Naissance
Solos inassouvis, chorus déchaînés. Une grille d'accords de 1143 pages. Le Free le plus infernal, mais en mode symphonique. Il a tort, Yann Moix, de ne pas aimer le concept d'œuvre. La sienne fait déjà date, au-delà même de ce que l'on peut attendre d'une rentrée littéraire.
On le connaissait si peu. On avait si peu envie de le connaître, surtout, tant il dégageait l'image d'un écrivaillon BHLisé aussi énervé qu'énervant, gratte-papier tendance gratte-caméra (De "Podium" à "Cineman", un seul et même "Au secours !"), piailleur faisant écume dans le clapotis germanopratin... Et puis soudain, la densité. Soudain l'Orléanais découvrant que "Paris est une ville de tête à claques où je me suis pris bien des gifles". Soudain le jazzfan halluciné trop fier d'être né le même jour qu'un concert de musique sacrée donné par Duke Ellington ("Bach avait recommencé sa vie dans ce nègre élastique et dru")... Soudain Céline ressuscité dans un récit "épais, glanduleux, visqueux, radical, oblong, coupant, muni de poils étoilés" parce que le lecteur, écrit Yann Moix, "je l'invente à chaque mot. Et à chaque mot j'en détruis un. Et à chaque mot j'en crée un de toutes pièces".
Il est vrai que certaines pages saturées de listes démoniaques semblent avoir vocation à rester vierges. L'oeil se crispe, également, face à maintes digressions politico-ésotérico-religieuses pour auteur mal armé et lecteur désarmé. Sauf que Moix ne cesse de revenir au sommet. Et que les sommets sont de plus en plus élevés. Et qu'il a peut-être fallu tomber un peu pour se sentir monter si haut, embarqué dans un cosmos parallèle où l'on croise Miles Davis en plein concert, André Gide dans un âge plus que mûr ou encore Brian Jones "dans les eaux vertes de sa piscine éclairée"...
Sa naissance, donc... Ses infects parents que le romancier-marathonien noie sous un déluge de férocité baroque et burlesque, jusqu'à s'imaginer circoncis de naissance en plein milieu catho ou alors traîné de force dans un salon de l'enfance battue. "Pluie de chicots. Djihad facial. Mon père obtient 229 cris parfaits"... Meurtre du géniteur ? Crime d'indifférence, plutôt. Non pas tuer le père, mais l'oublier ("Nous n'avons rien à nous dire, il n'a fait que secouer notre mère"...) en s'inventant un autre père spirituel en la personne de l'extravagant Marc Alstophe Oh, auteur raté et dandy au coeur d'artichaut. On ne s'en lasse pas, de Marc Alstophe ! Sa logorrhée tordante façon Claude Rich dans "Les Tontons Flingueurs", sa philosophie de l'existence défiant tout ce qui est aigreur, formatage et mortification... Des mentors comme ça, on en rêve !

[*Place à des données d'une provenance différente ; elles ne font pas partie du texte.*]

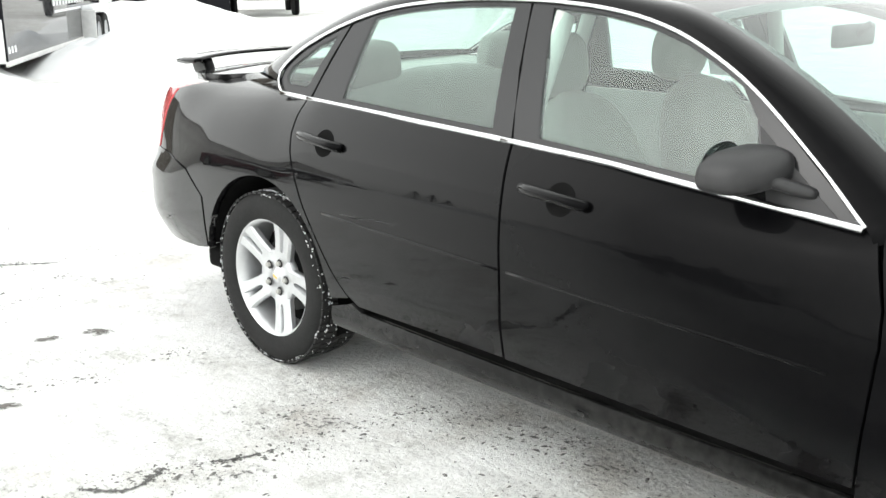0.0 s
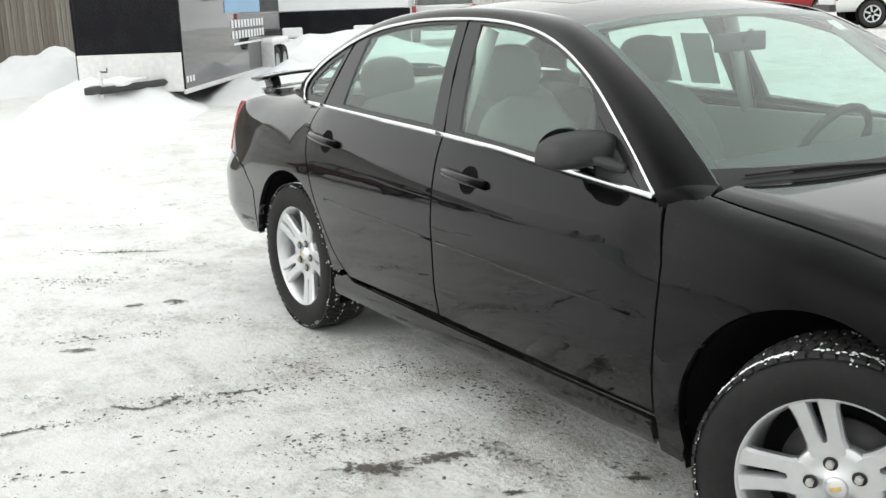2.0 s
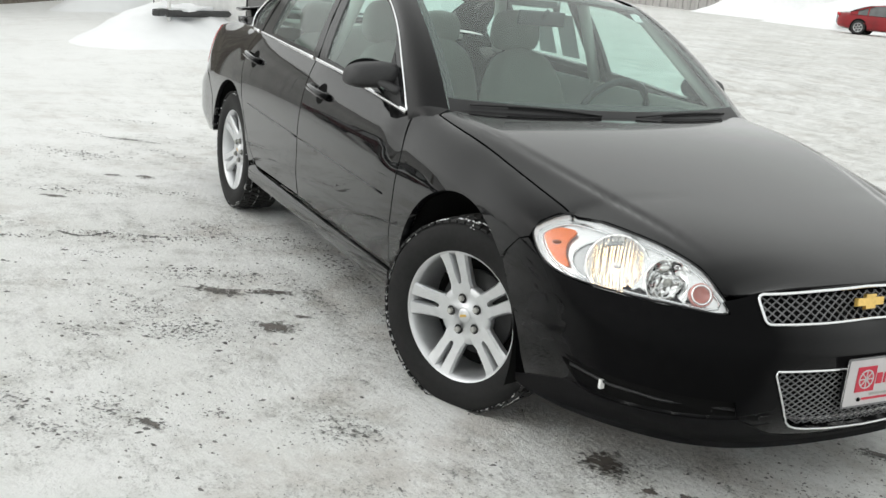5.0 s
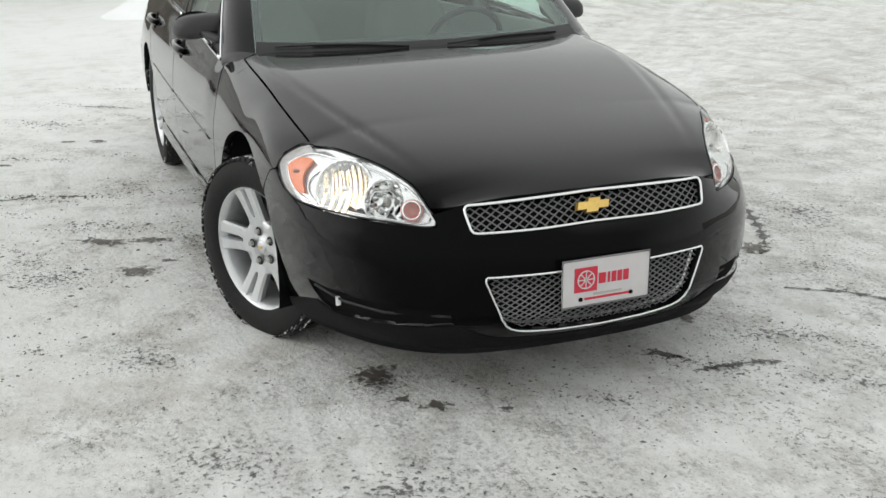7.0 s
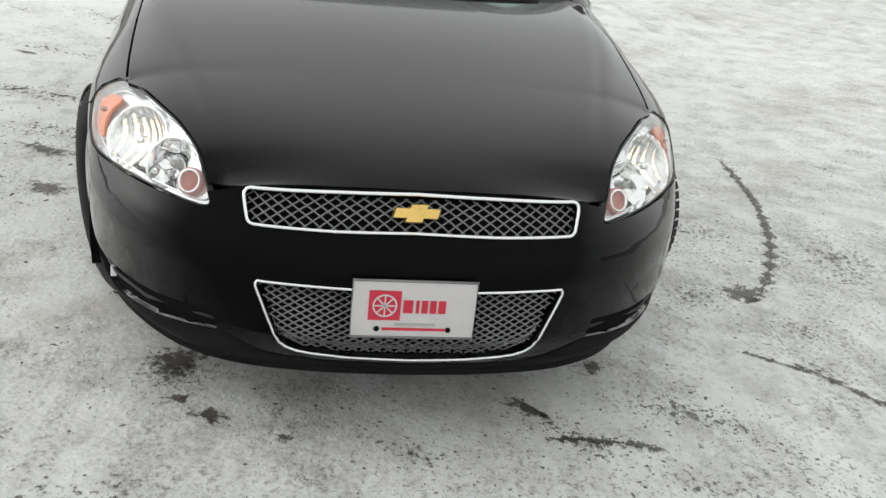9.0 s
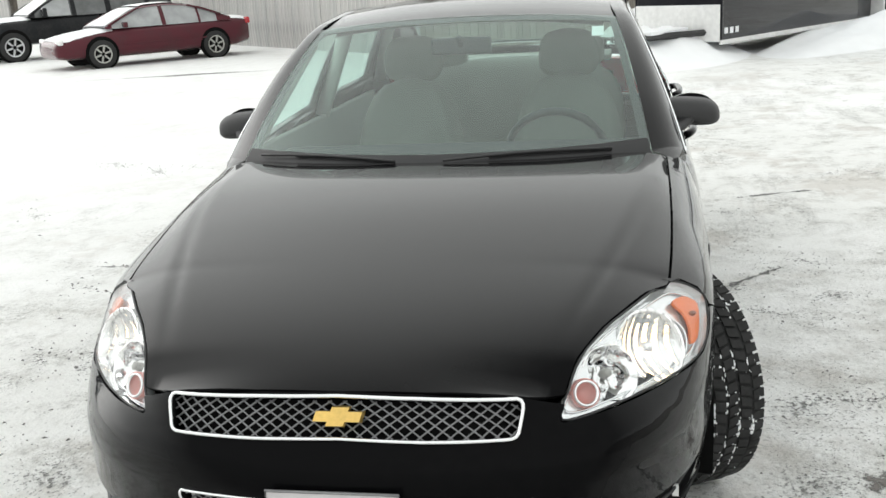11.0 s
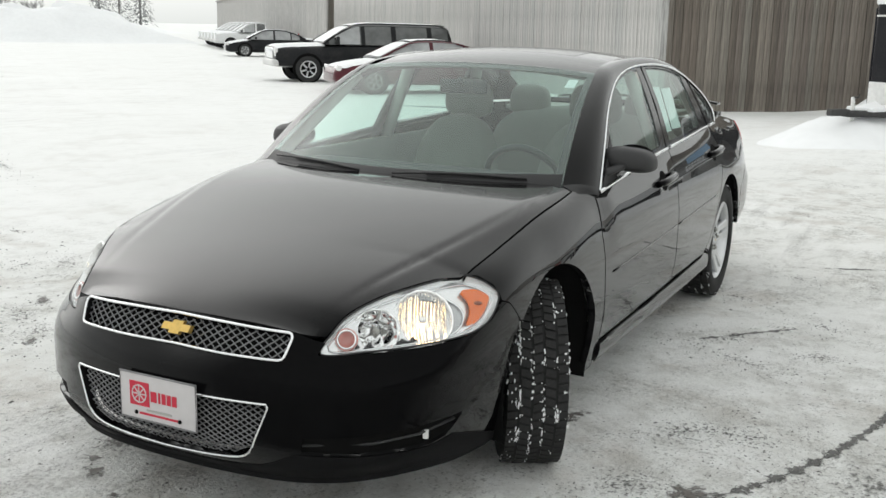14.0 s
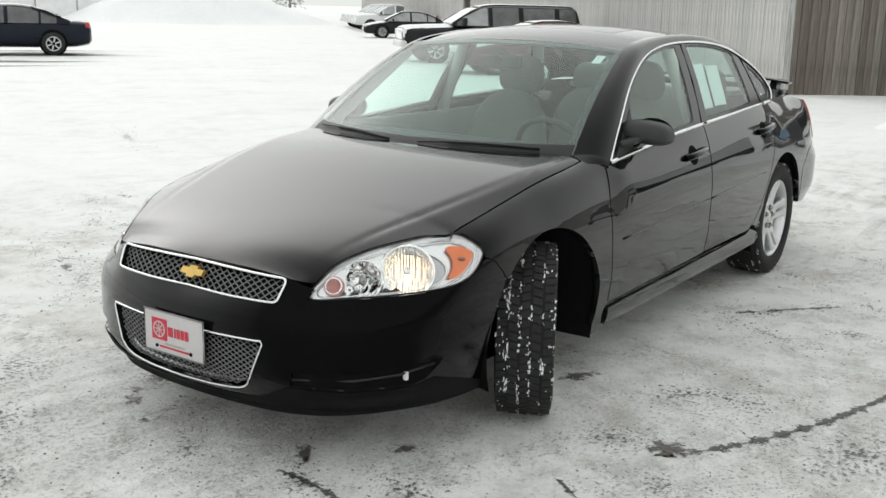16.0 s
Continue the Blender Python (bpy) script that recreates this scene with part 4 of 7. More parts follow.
# rear bumper, trunk and rear panel
half = [(END, 0.335), (END - 0.5, 0.335), (s_at(-2.2), 0.345), (s_at(-1.9), 0.372), (s_at(-1.815), 0.388), (s_at(-1.815), 0.40), (s_at(-1.835), 0.60), (s_at(-1.96), 0.692), (s_at(-2.17), 0.736), (s_at(-2.3), 0.74), (END - 0.3, 0.742), (END, 0.742)]
for side in (-1, 1):
    sheet("rear_bumper", [(side * a, b) for a, b in half], skin, black_paint, sedan, "glossy black rear bumper half", step=(0.06, 0.04), outward=out_of_car, depth=0.03)
    back = [(END, 0.75), (END - 0.44, 0.75), (END - 0.41, 0.80), (END - 0.43, 0.985), (END, 1.005)]
    sheet("trunk_face", [(side * a, b) for a, b in back], skin, black_paint, sedan, "black face of the trunk lid", step=(0.06, 0.04), outward=out_of_car, depth=0.03)
TRUNK_MID = Curve1([(-2.6, 0.98), (-2.44, 1.045), (-2.3, 1.075), (-2.0, 1.098), (-1.8, 1.105), (-1.6, 1.12)])


def trunk_skin(x, y):
    return (x, y, TRUNK_MID(x) - 0.085 * abs(y) ** 2.4)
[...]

Sa renaissance, donc...Yann Moix a eu 45 ans, et il en fait à la fois un âge de fureur et d'humilité (Magistral dialogue entre le Yann Moix 1989 et le Yann Moix 2013 !), dynamitant au passage tout ce qui, au registre "hommes/femmes, mode d'emploi", relève d'un réceptacle à on ne sait quel délire romantique : "Une femme est une femme. C'est lui faire immense injure que de la reléguer aux célestes peuplades, aux forestiers recueillements, aux floréales douceurs, quand la nature -la vraie- a décidé que ces déesses inventées de toutes pièces par de chagrins cerveaux préféraient la visite d'une éméchée fanfare à celle d'un troubadour en collants"... Le cas Yann Moix, on l'aura compris, n'a pas fini d'affoler les radars de la bien-pensance. On attend simplement de retrouver, ailleurs, une rage d'écrire et un swing de l'âme qui nous aident à ce point à vivre.
Naissance, Yann Moix (Grasset). Coup de projecteur avec l'auteur sur TSF JAZZ, ce jeudi 19 septembre à 12h30.